- _TASK DETAILS_
Below are records. Copy every line with "this" in it.

## START

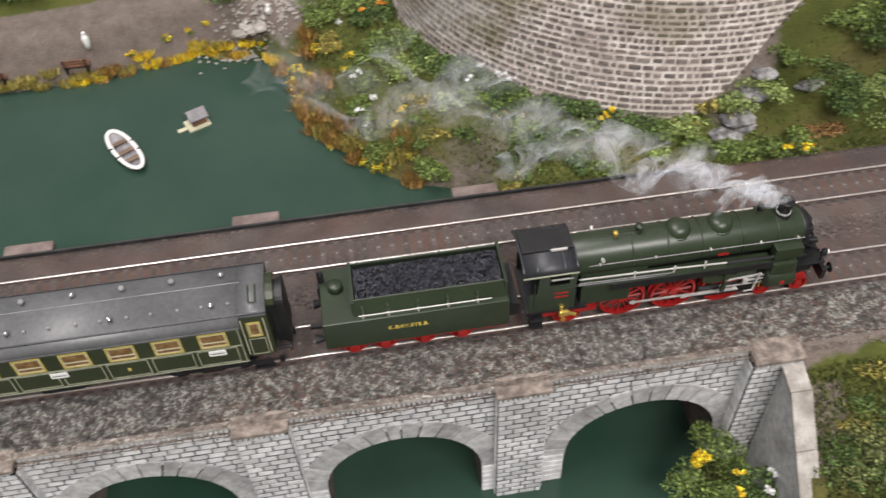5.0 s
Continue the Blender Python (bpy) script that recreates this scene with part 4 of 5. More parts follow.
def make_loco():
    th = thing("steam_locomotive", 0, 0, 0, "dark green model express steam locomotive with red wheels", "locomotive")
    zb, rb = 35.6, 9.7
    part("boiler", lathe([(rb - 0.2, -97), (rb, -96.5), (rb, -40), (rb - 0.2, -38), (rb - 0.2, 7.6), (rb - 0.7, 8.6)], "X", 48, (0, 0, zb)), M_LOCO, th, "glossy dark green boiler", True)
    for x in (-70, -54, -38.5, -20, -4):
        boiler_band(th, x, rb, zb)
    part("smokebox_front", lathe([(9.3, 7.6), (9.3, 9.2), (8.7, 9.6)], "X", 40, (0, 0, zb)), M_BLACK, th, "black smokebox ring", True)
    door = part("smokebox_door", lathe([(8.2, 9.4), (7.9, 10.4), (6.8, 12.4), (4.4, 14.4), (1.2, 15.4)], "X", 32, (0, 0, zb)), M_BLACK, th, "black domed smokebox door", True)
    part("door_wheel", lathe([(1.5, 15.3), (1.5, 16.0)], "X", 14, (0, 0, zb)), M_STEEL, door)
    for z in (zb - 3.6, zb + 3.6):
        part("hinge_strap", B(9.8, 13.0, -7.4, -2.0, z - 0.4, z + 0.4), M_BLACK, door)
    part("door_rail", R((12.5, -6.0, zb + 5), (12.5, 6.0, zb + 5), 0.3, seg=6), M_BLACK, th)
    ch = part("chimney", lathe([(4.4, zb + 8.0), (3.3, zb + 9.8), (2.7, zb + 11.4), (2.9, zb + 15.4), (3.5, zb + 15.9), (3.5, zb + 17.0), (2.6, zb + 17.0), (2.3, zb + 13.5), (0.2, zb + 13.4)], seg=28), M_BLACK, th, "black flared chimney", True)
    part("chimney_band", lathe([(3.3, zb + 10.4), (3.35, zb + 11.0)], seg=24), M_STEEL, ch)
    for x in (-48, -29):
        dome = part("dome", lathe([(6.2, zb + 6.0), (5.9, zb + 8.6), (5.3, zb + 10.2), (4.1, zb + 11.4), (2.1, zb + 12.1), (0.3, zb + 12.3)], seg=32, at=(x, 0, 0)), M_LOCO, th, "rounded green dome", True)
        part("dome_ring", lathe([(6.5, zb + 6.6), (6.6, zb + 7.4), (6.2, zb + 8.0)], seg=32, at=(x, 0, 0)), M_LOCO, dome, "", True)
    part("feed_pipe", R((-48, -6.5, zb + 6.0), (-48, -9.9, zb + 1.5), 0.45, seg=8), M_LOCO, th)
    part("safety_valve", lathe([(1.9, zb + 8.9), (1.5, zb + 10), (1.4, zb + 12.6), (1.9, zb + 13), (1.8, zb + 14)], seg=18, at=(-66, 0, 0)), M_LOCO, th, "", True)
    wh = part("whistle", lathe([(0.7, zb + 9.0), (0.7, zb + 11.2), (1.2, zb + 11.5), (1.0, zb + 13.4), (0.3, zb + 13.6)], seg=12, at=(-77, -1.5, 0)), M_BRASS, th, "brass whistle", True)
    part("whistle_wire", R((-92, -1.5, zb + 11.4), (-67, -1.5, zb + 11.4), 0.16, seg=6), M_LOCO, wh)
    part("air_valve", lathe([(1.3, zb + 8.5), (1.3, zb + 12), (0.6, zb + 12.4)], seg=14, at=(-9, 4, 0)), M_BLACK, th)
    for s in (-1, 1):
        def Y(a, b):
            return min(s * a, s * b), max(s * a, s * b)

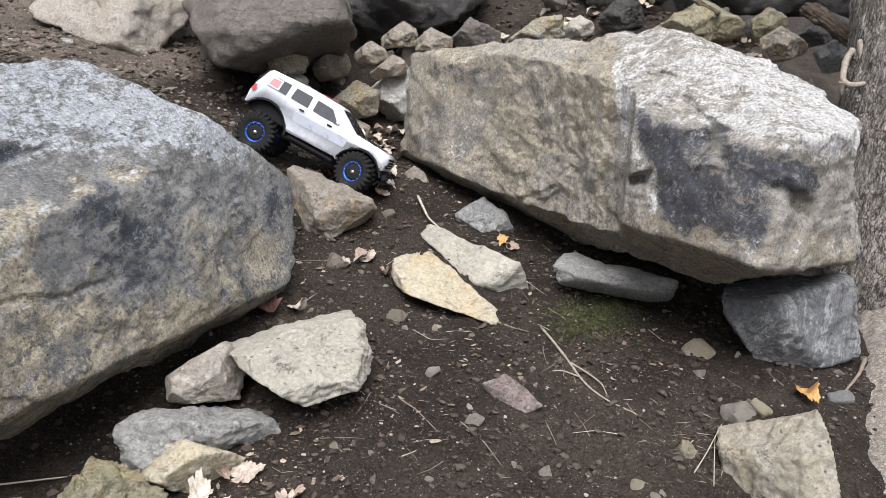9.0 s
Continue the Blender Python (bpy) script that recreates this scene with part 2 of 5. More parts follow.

## END

- _RESPONSE TO THE TASK_
Continue the Blender Python (bpy) script that recreates this scene with part 4 of 5. More parts follow.
Continue the Blender Python (bpy) script that recreates this scene with part 2 of 5. More parts follow.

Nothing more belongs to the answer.